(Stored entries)

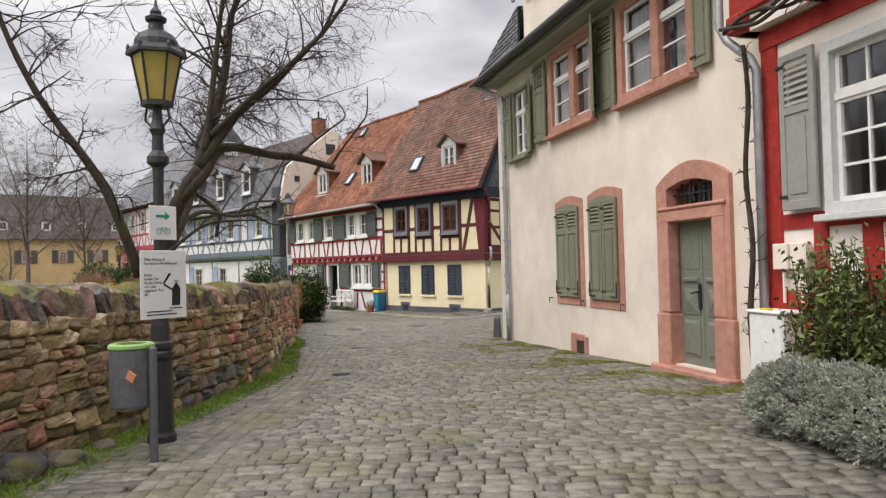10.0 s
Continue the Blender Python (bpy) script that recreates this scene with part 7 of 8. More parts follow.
def old_lamp(x, y, z, label):
    """Cast iron post with a tapering six-sided amber lantern."""
    lamp = thing("street_lamp", Matrix.Translation((x, y, z)), label, "street lamp")
    post = Shape().lathe([(0.13, 0), (0.13, 0.09), (0.112, 0.13), (0.106, 0.80), (0.122, 0.83), (0.122, 0.87), (0.106, 0.89), (0.12, 0.92), (0.12, 0.96), (0.09, 0.98), (0.084, 1.12), (0.055, 1.28), (0.048, 2.45), (0.052, 2.62), (0.10, 2.66), (0.10, 2.72), (0.055, 2.78), (0.05, 2.92), (0.075, 2.98), (0.05, 3.06), (0.035, 3.26)], 12)
    post.done("post", IRON, lamp, smooth=False)
    Shape().tube([(0, 0, 2.95), (0.13, 0, 3.08), (0.11, 0, 3.22)], 0.012, 6).tube([(0, 0, 2.95), (-0.13, 0, 3.08), (-0.11, 0, 3.22)], 0.012, 6).done("bracket", IRON, lamp)
    lant = six(Shape(), 0.128, 0.218, 3.24, 3.68).done("lantern", LAMP_YELLOW, lamp, "amber glass lantern")
    bars = Shape()
    for k in range(6):
        a = 2 * math.pi * (k + 0.5) / 6
        bars.tube([(0.133 * math.cos(a), 0.133 * math.sin(a), 3.23), (0.223 * math.cos(a), 0.223 * math.sin(a), 3.69)], 0.013, 5)
    six(bars, 0.148, 0.148, 3.20, 3.25)
    bars.done("lantern_frame", IRON, lant)
    cap = six(six(Shape(), 0.275, 0.275, 3.68, 3.71), 0.275, 0.235, 3.71, 3.76)
    cap.lathe([(0.205, 3.76), (0.20, 3.82), (0.165, 3.88), (0.10, 3.92), (0.075, 3.93), (0.065, 4.0), (0.095, 4.02), (0.1, 4.05), (0.05, 4.08), (0.055, 4.11), (0.02, 4.16), (0.006, 4.24)], 14)
    for k in range(6):
        a = 2 * math.pi * (k + 0.5) / 6
        cap.lathe([(0.02, 3.71), (0.02, 3.76), (0.004, 3.79)], 6, 0.25 * math.cos(a), 0.25 * math.sin(a))
    cap.done("lantern_roof", IRON, lamp)
    return lamp


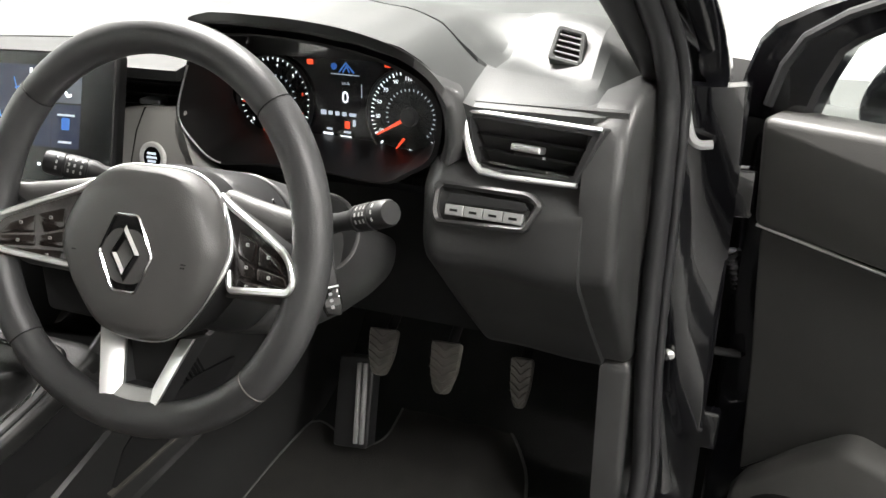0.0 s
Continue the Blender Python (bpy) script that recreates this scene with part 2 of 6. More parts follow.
M_TRAY = shader("tray_plastic", (0.0095, 0.0092, 0.0084), 0.5, grain=0.00008, grain_size=0.001, stain=0.35, stain_size=0.03, spec=0.22)
M_POD = shader("start_pod_plastic", (0.27, 0.264, 0.252), 0.42, grain=0.00006, grain_size=0.0012)
# pale diffuse colour stands in for the bright reflections of silver and steel
M_PALE = shader("pale_shine", (0.62, 0.62, 0.60), 0.35)
M_CLUSTER = shader("cluster_plastic", (0.009, 0.0086, 0.0086), 0.42, rough_var=0.03, spec=0.25)
M_DOORTRIM = shader("door_trim_plastic", (0.052, 0.0512, 0.049), 0.44, grain=0.00010, grain_size=0.0013, spec=0.45)
M_DOORARM = shader("door_arm_plastic", (0.05, 0.05, 0.0485), 0.62, grain=0.00010, grain_size=0.0013, spec=0.4)
M_CONSOLE = shader("console_plastic", (0.022, 0.022, 0.022), 0.42, grain=0.00010, grain_size=0.0013, spec=0.4)
M_GROOVE = shader("seam_groove", (0.0075, 0.0068, 0.0063), 0.9, spec=0.05)
M_TUNNEL = shader("tunnel_plastic", (0.023, 0.023, 0.023), 0.42, grain=0.00010, grain_size=0.0015, spec=0.45)
M_GREY = shader("grey_trim", (0.24, 0.24, 0.24), 0.5, grain=0.00006, grain_size=0.0012)
M_PAINT = shader("black_body_paint", (0.004, 0.004, 0.0048), 0.10, coat=0.7, rough_var=0.02, spec=0.4)
M_SEAL = shader("rubber_seal", (0.02, 0.02, 0.02125), 0.45, spec=0.4)
M_HEAD = shader("headliner", (0.55, 0.54, 0.52), 0.95, grain=0.0003, grain_size=0.002)
M_WALL = shader("white_paint", (0.8, 0.8, 0.79), 0.8, stain=0.03, stain_size=1.5)
M_FLOOR = shader("showroom_floor", (0.11, 0.11, 0.108), 0.35, stain=0.1, stain_size=0.6)
M_SCREEN = shader("screen_glass", (0.006, 0.007, 0.008), 0.14, rough_var=0.02)
M_GLOWWHITE = shader("white_glow", (0.8, 0.8, 0.8), 0.5, glow=(0.9, 0.95, 1.0), glow_power=1.4)
M_GLOWDIM = shader("dim_white_glow", (0.4, 0.4, 0.4), 0.5, glow=(0.75, 0.85, 1.0), glow_power=0.55)
M_GLOWRED = shader("red_glow", (0.6, 0.03, 0.02), 0.5, glow=(1.0, 0.09, 0.03), glow_power=1.0)
M_GLOWDEEP = shader("deep_red_glow", (0.3, 0.01, 0.01), 0.5, glow=(0.8, 0.03, 0.02), glow_power=0.45)
M_GLOWGREEN = shader("green_glow", (0.02, 0.4, 0.1), 0.5, glow=(0.05, 0.9, 0.25), glow_power=0.6)
M_GLOWBLUE = shader("blue_glow", (0.05, 0.2, 0.6), 0.5, glow=(0.05, 0.17, 0.6), glow_power=0.38)
M_MAP = shader("map_glow", (0.004, 0.006, 0.012), 0.2, glow=(0.012, 0.020, 0.060), glow_power=0.55, rough_var=0.02)
M_TILE = shader("tile_glow", (0.1, 0.11, 0.13), 0.25, glow=(0.13, 0.15, 0.19), glow_power=0.3, rough_var=0.02)
M_LIGHT = shader("lamp_tube", (0.9, 0.9, 0.9), 0.5, glow=(1.0, 0.97, 0.93), glow_power=6.0)


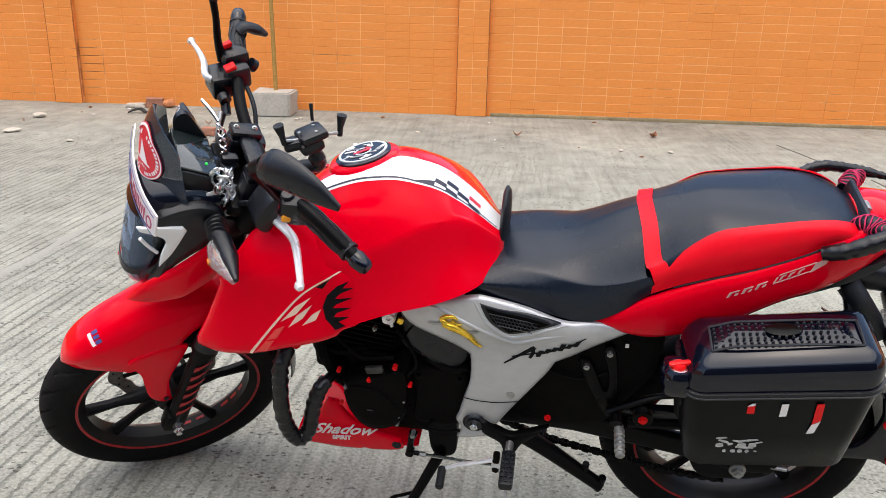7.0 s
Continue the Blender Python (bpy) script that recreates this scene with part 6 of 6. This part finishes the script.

What the exercise asks
All the lines above are to be given again exactly as they read, with the pictures removed.

The answer
10.0 s
Continue the Blender Python (bpy) script that recreates this scene with part 7 of 8. More parts follow.
def old_lamp(x, y, z, label):
    """Cast iron post with a tapering six-sided amber lantern."""
    lamp = thing("street_lamp", Matrix.Translation((x, y, z)), label, "street lamp")
    post = Shape().lathe([(0.13, 0), (0.13, 0.09), (0.112, 0.13), (0.106, 0.80), (0.122, 0.83), (0.122, 0.87), (0.106, 0.89), (0.12, 0.92), (0.12, 0.96), (0.09, 0.98), (0.084, 1.12), (0.055, 1.28), (0.048, 2.45), (0.052, 2.62), (0.10, 2.66), (0.10, 2.72), (0.055, 2.78), (0.05, 2.92), (0.075, 2.98), (0.05, 3.06), (0.035, 3.26)], 12)
    post.done("post", IRON, lamp, smooth=False)
    Shape().tube([(0, 0, 2.95), (0.13, 0, 3.08), (0.11, 0, 3.22)], 0.012, 6).tube([(0, 0, 2.95), (-0.13, 0, 3.08), (-0.11, 0, 3.22)], 0.012, 6).done("bracket", IRON, lamp)
    lant = six(Shape(), 0.128, 0.218, 3.24, 3.68).done("lantern", LAMP_YELLOW, lamp, "amber glass lantern")
    bars = Shape()
    for k in range(6):
        a = 2 * math.pi * (k + 0.5) / 6
        bars.tube([(0.133 * math.cos(a), 0.133 * math.sin(a), 3.23), (0.223 * math.cos(a), 0.223 * math.sin(a), 3.69)], 0.013, 5)
    six(bars, 0.148, 0.148, 3.20, 3.25)
    bars.done("lantern_frame", IRON, lant)
    cap = six(six(Shape(), 0.275, 0.275, 3.68, 3.71), 0.275, 0.235, 3.71, 3.76)
    cap.lathe([(0.205, 3.76), (0.20, 3.82), (0.165, 3.88), (0.10, 3.92), (0.075, 3.93), (0.065, 4.0), (0.095, 4.02), (0.1, 4.05), (0.05, 4.08), (0.055, 4.11), (0.02, 4.16), (0.006, 4.24)], 14)
    for k in range(6):
        a = 2 * math.pi * (k + 0.5) / 6
        cap.lathe([(0.02, 3.71), (0.02, 3.76), (0.004, 3.79)], 6, 0.25 * math.cos(a), 0.25 * math.sin(a))
    cap.done("lantern_roof", IRON, lamp)
    return lamp


0.0 s
Continue the Blender Python (bpy) script that recreates this scene with part 2 of 6. More parts follow.
M_TRAY = shader("tray_plastic", (0.0095, 0.0092, 0.0084), 0.5, grain=0.00008, grain_size=0.001, stain=0.35, stain_size=0.03, spec=0.22)
M_POD = shader("start_pod_plastic", (0.27, 0.264, 0.252), 0.42, grain=0.00006, grain_size=0.0012)
# pale diffuse colour stands in for the bright reflections of silver and steel
M_PALE = shader("pale_shine", (0.62, 0.62, 0.60), 0.35)
M_CLUSTER = shader("cluster_plastic", (0.009, 0.0086, 0.0086), 0.42, rough_var=0.03, spec=0.25)
M_DOORTRIM = shader("door_trim_plastic", (0.052, 0.0512, 0.049), 0.44, grain=0.00010, grain_size=0.0013, spec=0.45)
M_DOORARM = shader("door_arm_plastic", (0.05, 0.05, 0.0485), 0.62, grain=0.00010, grain_size=0.0013, spec=0.4)
M_CONSOLE = shader("console_plastic", (0.022, 0.022, 0.022), 0.42, grain=0.00010, grain_size=0.0013, spec=0.4)
M_GROOVE = shader("seam_groove", (0.0075, 0.0068, 0.0063), 0.9, spec=0.05)
M_TUNNEL = shader("tunnel_plastic", (0.023, 0.023, 0.023), 0.42, grain=0.00010, grain_size=0.0015, spec=0.45)
M_GREY = shader("grey_trim", (0.24, 0.24, 0.24), 0.5, grain=0.00006, grain_size=0.0012)
M_PAINT = shader("black_body_paint", (0.004, 0.004, 0.0048), 0.10, coat=0.7, rough_var=0.02, spec=0.4)
M_SEAL = shader("rubber_seal", (0.02, 0.02, 0.02125), 0.45, spec=0.4)
M_HEAD = shader("headliner", (0.55, 0.54, 0.52), 0.95, grain=0.0003, grain_size=0.002)
M_WALL = shader("white_paint", (0.8, 0.8, 0.79), 0.8, stain=0.03, stain_size=1.5)
M_FLOOR = shader("showroom_floor", (0.11, 0.11, 0.108), 0.35, stain=0.1, stain_size=0.6)
M_SCREEN = shader("screen_glass", (0.006, 0.007, 0.008), 0.14, rough_var=0.02)
M_GLOWWHITE = shader("white_glow", (0.8, 0.8, 0.8), 0.5, glow=(0.9, 0.95, 1.0), glow_power=1.4)
M_GLOWDIM = shader("dim_white_glow", (0.4, 0.4, 0.4), 0.5, glow=(0.75, 0.85, 1.0), glow_power=0.55)
M_GLOWRED = shader("red_glow", (0.6, 0.03, 0.02), 0.5, glow=(1.0, 0.09, 0.03), glow_power=1.0)
M_GLOWDEEP = shader("deep_red_glow", (0.3, 0.01, 0.01), 0.5, glow=(0.8, 0.03, 0.02), glow_power=0.45)
M_GLOWGREEN = shader("green_glow", (0.02, 0.4, 0.1), 0.5, glow=(0.05, 0.9, 0.25), glow_power=0.6)
M_GLOWBLUE = shader("blue_glow", (0.05, 0.2, 0.6), 0.5, glow=(0.05, 0.17, 0.6), glow_power=0.38)
M_MAP = shader("map_glow", (0.004, 0.006, 0.012), 0.2, glow=(0.012, 0.020, 0.060), glow_power=0.55, rough_var=0.02)
M_TILE = shader("tile_glow", (0.1, 0.11, 0.13), 0.25, glow=(0.13, 0.15, 0.19), glow_power=0.3, rough_var=0.02)
M_LIGHT = shader("lamp_tube", (0.9, 0.9, 0.9), 0.5, glow=(1.0, 0.97, 0.93), glow_power=6.0)


7.0 s
Continue the Blender Python (bpy) script that recreates this scene with part 6 of 6. This part finishes the script.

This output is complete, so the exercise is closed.